PREEN BY THORNTON BREGAZZI SPRING/SUMMER 2015 LONDON FASHION WEEK

Sex. Cricket. Late-’80s hip-hop. The Masai. There was a heady mix of influences in the latest Preen collection, a dynamic, high-energy outing to be sure. The show this morning was also a pretty hit-or-miss affair, with too many looks that muddled the message and, indeed, an excess of looks in general. Justin Thornton and Thea Bregazzi: Get thee an editor! The hits, without exception, were the ensembles that expressed one or, maximum, two themes very directly. The show-opening wrap dress, inspired by Masai robes? Clear communication there. Super-short bandage dresses of cricket stripe? A touch goofball, but thumbs-up. The hip-hop reference mainly seemed to come through the bold, primary color palette; the sex thing was expressed through the little body-con dresses. Cricket stripe and cricket white were a major emphasis here, and the Masai reference was distilled through wrapping and a ton of multicolor fringe—easily the collection’s most memorable element.
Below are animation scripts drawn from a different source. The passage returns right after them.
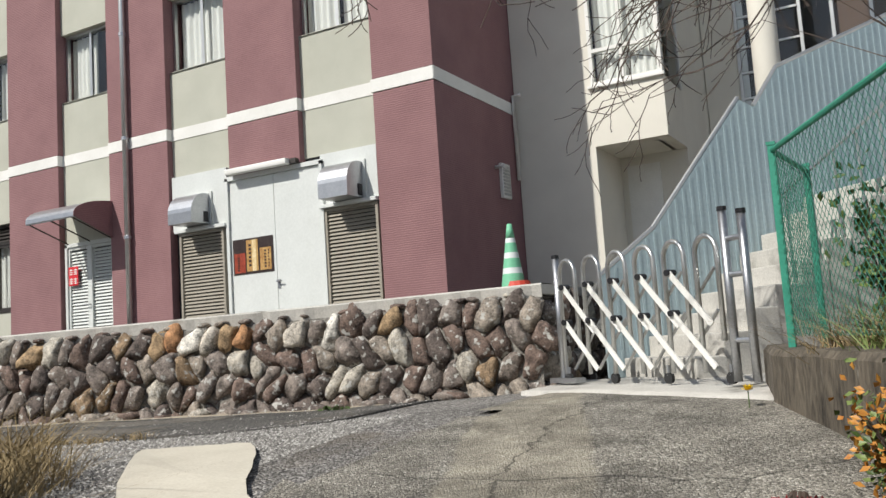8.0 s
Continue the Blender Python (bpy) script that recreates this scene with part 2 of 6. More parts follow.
RED = comb_stucco("red_stucco", (0.285, 0.155, 0.155), (0.215, 0.112, 0.114))
BEIGE = mat("beige_render", (0.50, 0.50, 0.42), (0.41, 0.41, 0.34), scale=1.2, fine=90, mix=0.65, rough=0.9)
WHITE = mat("white_paint", (0.80, 0.79, 0.75), (0.68, 0.67, 0.62), scale=1.5, fine=50, mix=0.7, rough=0.7)
CREAM = mat("cream_render", (0.74, 0.71, 0.62), (0.64, 0.61, 0.53), scale=0.9, fine=80, mix=0.7, rough=0.85)
PALE = mat("pale_grey_panel", (0.56, 0.6, 0.62), (0.46, 0.5, 0.53), scale=1.2, fine=40, rough=0.6)
DOORW = mat("door_paint", (0.66, 0.68, 0.65), (0.58, 0.6, 0.57), scale=2, fine=30, rough=0.45, bump=0.05)
ALU = mat("aluminium", (0.62, 0.62, 0.6), (0.5, 0.5, 0.48), rough=0.35, metal=0.85, scale=5, bump=0.03)
STEEL = mat("galvanised_steel", (0.55, 0.56, 0.57), (0.4, 0.41, 0.43), rough=0.38, metal=0.9, scale=8, bump=0.05)
BRONZE = mat("bronze_aluminium", (0.10, 0.09, 0.08), (0.06, 0.055, 0.05), rough=0.4, metal=0.6, bump=0.02)
EAVE = mat("dark_eave_metal", (0.075, 0.085, 0.08), (0.05, 0.058, 0.055), rough=0.7, scale=1.0, bump=0.05)
# near-black: the shade of unlit rooms and vents is put into the colour
DARK = mat("unlit_interior", (0.035, 0.035, 0.04), (0.02, 0.02, 0.022), rough=0.9)
RUBBER = mat("rubber", (0.03, 0.03, 0.03), (0.018, 0.018, 0.018), rough=0.8, fine=80)
BLACK = mat("black_plastic", (0.025, 0.025, 0.027), (0.015, 0.015, 0.016), rough=0.45, bump=0.03)
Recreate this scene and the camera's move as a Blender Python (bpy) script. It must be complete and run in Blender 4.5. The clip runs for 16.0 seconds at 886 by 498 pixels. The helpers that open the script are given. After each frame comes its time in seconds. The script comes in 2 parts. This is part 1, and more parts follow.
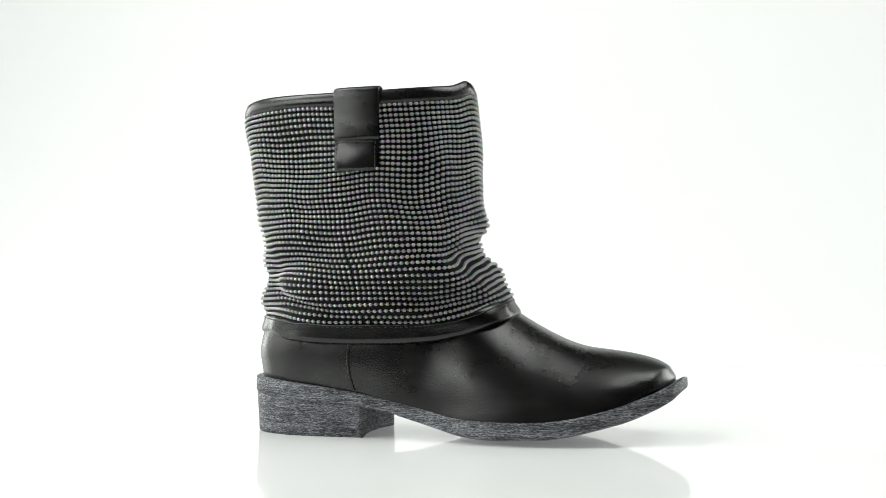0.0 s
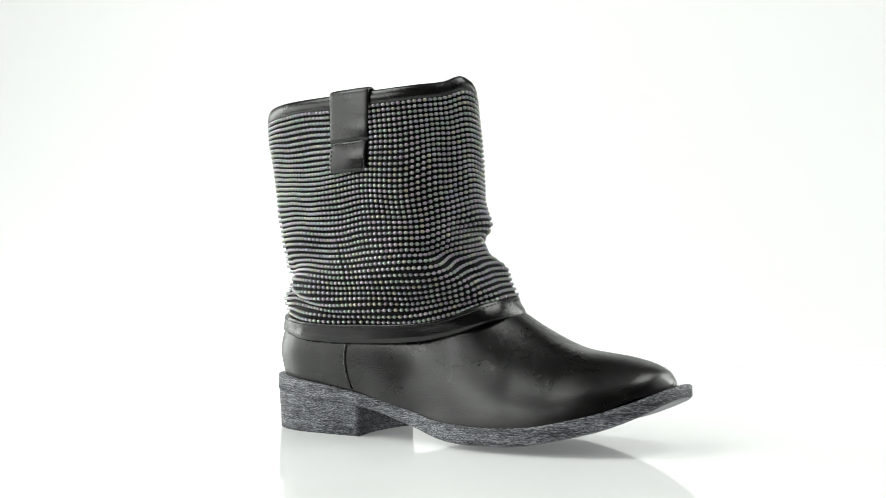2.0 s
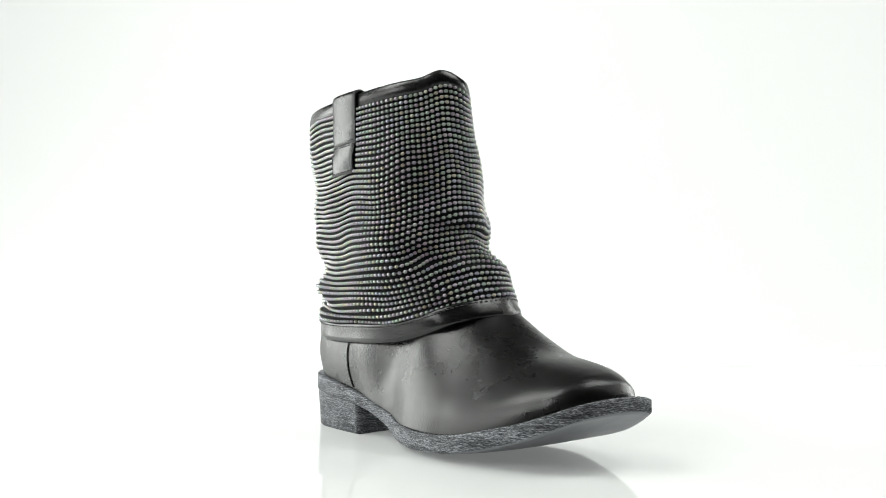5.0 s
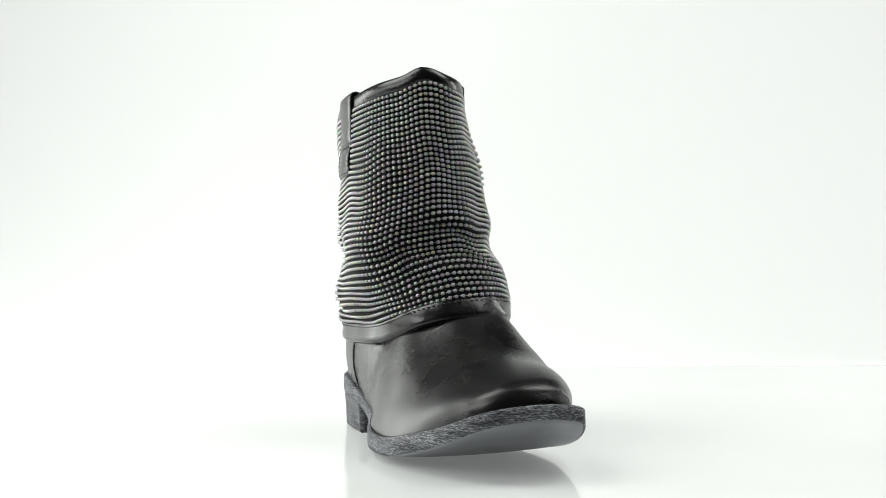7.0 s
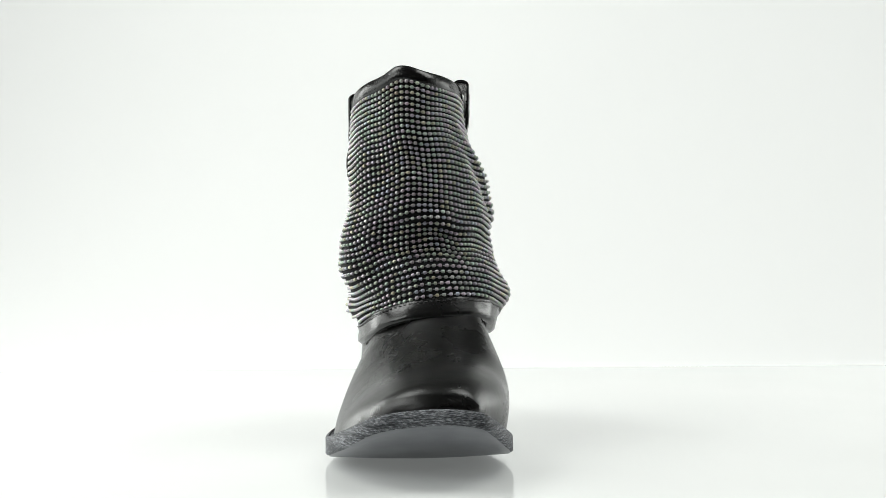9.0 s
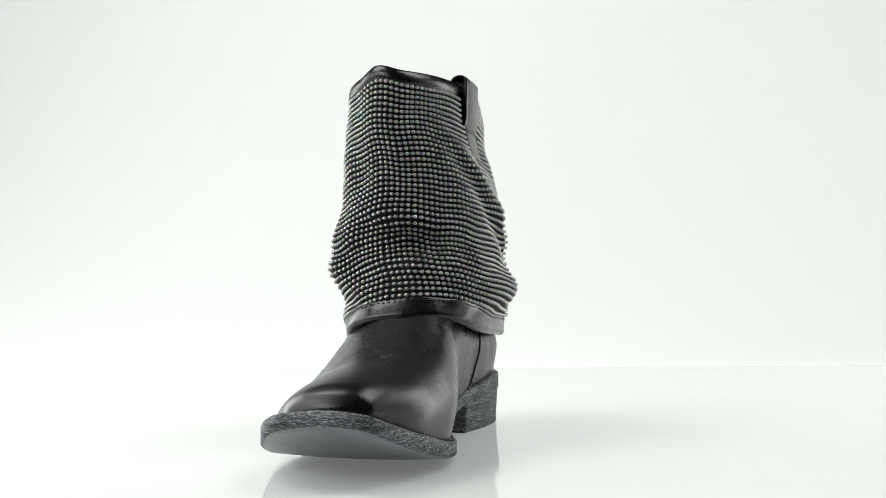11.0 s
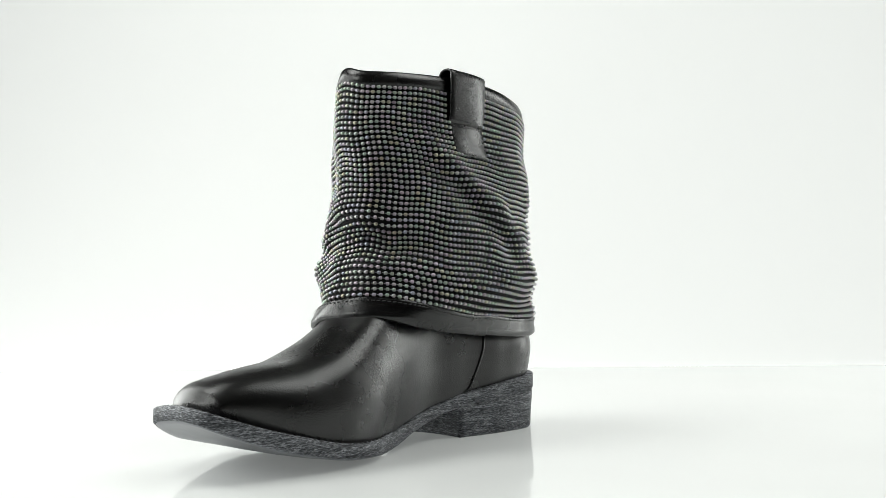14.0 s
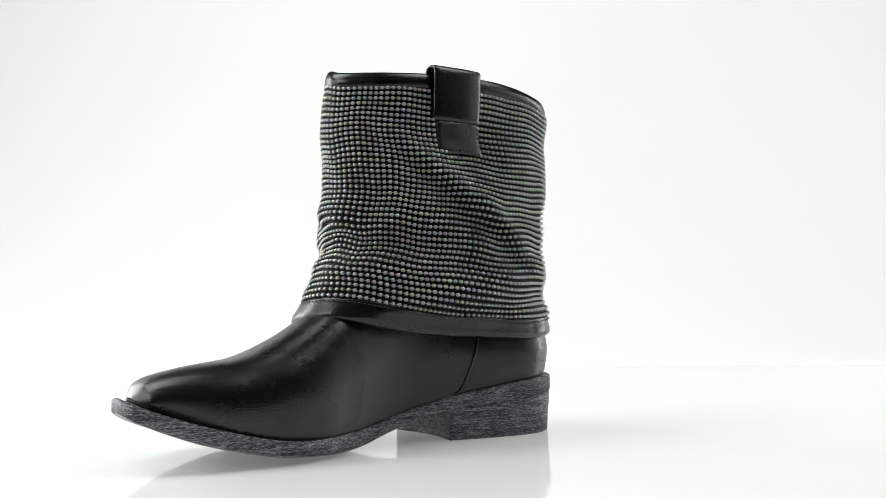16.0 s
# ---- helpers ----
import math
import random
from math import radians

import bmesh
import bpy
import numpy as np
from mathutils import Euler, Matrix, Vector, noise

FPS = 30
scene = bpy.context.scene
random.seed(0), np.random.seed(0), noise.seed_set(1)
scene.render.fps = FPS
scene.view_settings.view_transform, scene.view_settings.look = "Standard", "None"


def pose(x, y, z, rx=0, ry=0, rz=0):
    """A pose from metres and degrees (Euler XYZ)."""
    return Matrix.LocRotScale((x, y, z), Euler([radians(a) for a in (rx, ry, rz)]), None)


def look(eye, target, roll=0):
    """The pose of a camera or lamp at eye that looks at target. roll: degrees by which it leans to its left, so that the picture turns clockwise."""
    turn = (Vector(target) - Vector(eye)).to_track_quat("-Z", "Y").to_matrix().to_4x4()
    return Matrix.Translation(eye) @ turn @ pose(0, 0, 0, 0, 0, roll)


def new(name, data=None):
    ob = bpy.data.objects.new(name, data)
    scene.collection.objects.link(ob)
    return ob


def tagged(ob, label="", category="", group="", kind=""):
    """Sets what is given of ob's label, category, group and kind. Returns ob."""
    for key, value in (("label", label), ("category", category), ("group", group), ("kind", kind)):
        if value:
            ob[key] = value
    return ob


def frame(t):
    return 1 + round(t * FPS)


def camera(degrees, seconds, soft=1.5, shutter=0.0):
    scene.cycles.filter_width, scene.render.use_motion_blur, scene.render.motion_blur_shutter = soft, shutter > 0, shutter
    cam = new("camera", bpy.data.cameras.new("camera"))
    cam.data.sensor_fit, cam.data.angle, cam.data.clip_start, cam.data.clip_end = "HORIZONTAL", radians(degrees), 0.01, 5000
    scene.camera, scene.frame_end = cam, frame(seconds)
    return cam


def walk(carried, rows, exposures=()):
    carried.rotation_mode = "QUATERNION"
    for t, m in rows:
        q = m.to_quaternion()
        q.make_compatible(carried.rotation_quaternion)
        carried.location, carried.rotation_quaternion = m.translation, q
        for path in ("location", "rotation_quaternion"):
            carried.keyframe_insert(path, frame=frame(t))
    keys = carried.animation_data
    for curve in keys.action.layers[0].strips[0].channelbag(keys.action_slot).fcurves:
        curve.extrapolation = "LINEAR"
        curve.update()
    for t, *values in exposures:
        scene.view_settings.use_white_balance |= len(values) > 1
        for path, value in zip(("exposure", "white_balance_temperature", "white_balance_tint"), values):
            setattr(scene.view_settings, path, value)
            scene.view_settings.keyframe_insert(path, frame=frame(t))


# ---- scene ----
# A single boot turns slowly on a glossy white table in a bright product studio.
# The turntable's axis is the world's z axis; the camera stands still.

# camera
cam = camera(50.93, 16.0, soft=0.7)
EYE = (0.0347, -0.6348, 0.0914)
AIM = (0.0347, -0.6348 + math.cos(0.0535), 0.0914 + math.sin(0.0535))
walk(cam, [(0.0, look(EYE, AIM, -0.44)), (16.0, look(EYE, AIM, -0.44))], [(0.0, -0.05), (4.0, -0.03), (7.0, -0.14), (9.0, -0.21), (13.0, -0.22), (16.0, -0.15)])

# world and lights
world = bpy.data.worlds.new("studio")
scene.world = world
world.use_nodes = True
world.node_tree.nodes["Background"].inputs[0].default_value = (0.9, 0.95, 1.0, 1)
world.node_tree.nodes["Background"].inputs[1].default_value = 0.3


TINT = (0.972, 1.0, 0.966)


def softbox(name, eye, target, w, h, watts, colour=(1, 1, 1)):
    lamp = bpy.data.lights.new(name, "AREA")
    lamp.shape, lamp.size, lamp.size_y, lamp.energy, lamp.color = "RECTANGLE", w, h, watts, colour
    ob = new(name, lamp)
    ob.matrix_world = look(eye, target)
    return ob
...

And then, on top of all that, there was a whole bunch of other stuff going on—like a crazy variety of mashed-up graphic and foliage prints, and architectural tailoring, and passages of digital florals, and lace—that really got in the way of the storytelling. You wished more had been done with those bright hip-hop zippers and not so much with the cricket stripe, a nice motif that was overused. The real issue here, though, was sensory overload. A good deal less would have done a great deal more.